[start Provided data]
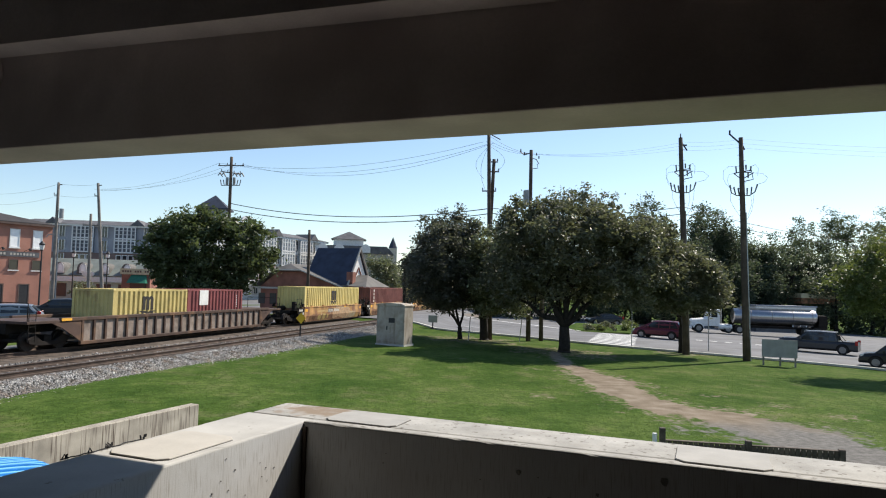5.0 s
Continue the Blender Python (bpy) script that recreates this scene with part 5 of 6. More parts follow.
def window(parent, x, z, w, h, y=0.0, edge=0.09, pane=None, bars=0, sill=True, trim=None):
    """A window on a wall whose outside is -y."""
    wi = part("window", Shape().box(x - w / 2, x + w / 2, y - 0.02, y + 0.02, z - h / 2, z + h / 2), pane or GLASS, parent)
    fr = Shape().box(x - w / 2 - edge, x - w / 2, y - 0.07, y + 0.02, z - h / 2 - edge, z + h / 2 + edge).box(x + w / 2, x + w / 2 + edge, y - 0.07, y + 0.02, z - h / 2 - edge, z + h / 2 + edge)
    fr.box(x - w / 2, x + w / 2, y - 0.07, y + 0.02, z + h / 2, z + h / 2 + edge).box(x - w / 2, x + w / 2, y - 0.07, y + 0.02, z - h / 2 - edge, z - h / 2)
    for k in range(bars):
        bx = x - w / 2 + w * (k + 1) / (bars + 1)
        fr.box(bx - 0.03, bx + 0.03, y - 0.05, y + 0.02, z - h / 2, z + h / 2)
    if bars:
        fr.box(x - w / 2, x + w / 2, y - 0.05, y + 0.02, z - 0.03, z + 0.03)
    part("window_frame", fr, trim or TRIM, wi)
    if sill:
        part("sill", Shape().box(x - w / 2 - 0.15, x + w / 2 + 0.15, y - 0.14, y + 0.02, z - h / 2 - edge - 0.12, z - h / 2 - edge), TRIM, wi)
    return wi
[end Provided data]
Task instructions:
Copy out the lines from the line containing "Continue the Blender" to the end of the listing above, without alteration.

Solution below:
Continue the Blender Python (bpy) script that recreates this scene with part 5 of 6. More parts follow.
def window(parent, x, z, w, h, y=0.0, edge=0.09, pane=None, bars=0, sill=True, trim=None):
    """A window on a wall whose outside is -y."""
    wi = part("window", Shape().box(x - w / 2, x + w / 2, y - 0.02, y + 0.02, z - h / 2, z + h / 2), pane or GLASS, parent)
    fr = Shape().box(x - w / 2 - edge, x - w / 2, y - 0.07, y + 0.02, z - h / 2 - edge, z + h / 2 + edge).box(x + w / 2, x + w / 2 + edge, y - 0.07, y + 0.02, z - h / 2 - edge, z + h / 2 + edge)
    fr.box(x - w / 2, x + w / 2, y - 0.07, y + 0.02, z + h / 2, z + h / 2 + edge).box(x - w / 2, x + w / 2, y - 0.07, y + 0.02, z - h / 2 - edge, z - h / 2)
    for k in range(bars):
        bx = x - w / 2 + w * (k + 1) / (bars + 1)
        fr.box(bx - 0.03, bx + 0.03, y - 0.05, y + 0.02, z - h / 2, z + h / 2)
    if bars:
        fr.box(x - w / 2, x + w / 2, y - 0.05, y + 0.02, z - 0.03, z + 0.03)
    part("window_frame", fr, trim or TRIM, wi)
    if sill:
        part("sill", Shape().box(x - w / 2 - 0.15, x + w / 2 + 0.15, y - 0.14, y + 0.02, z - h / 2 - edge - 0.12, z - h / 2 - edge), TRIM, wi)
    return wi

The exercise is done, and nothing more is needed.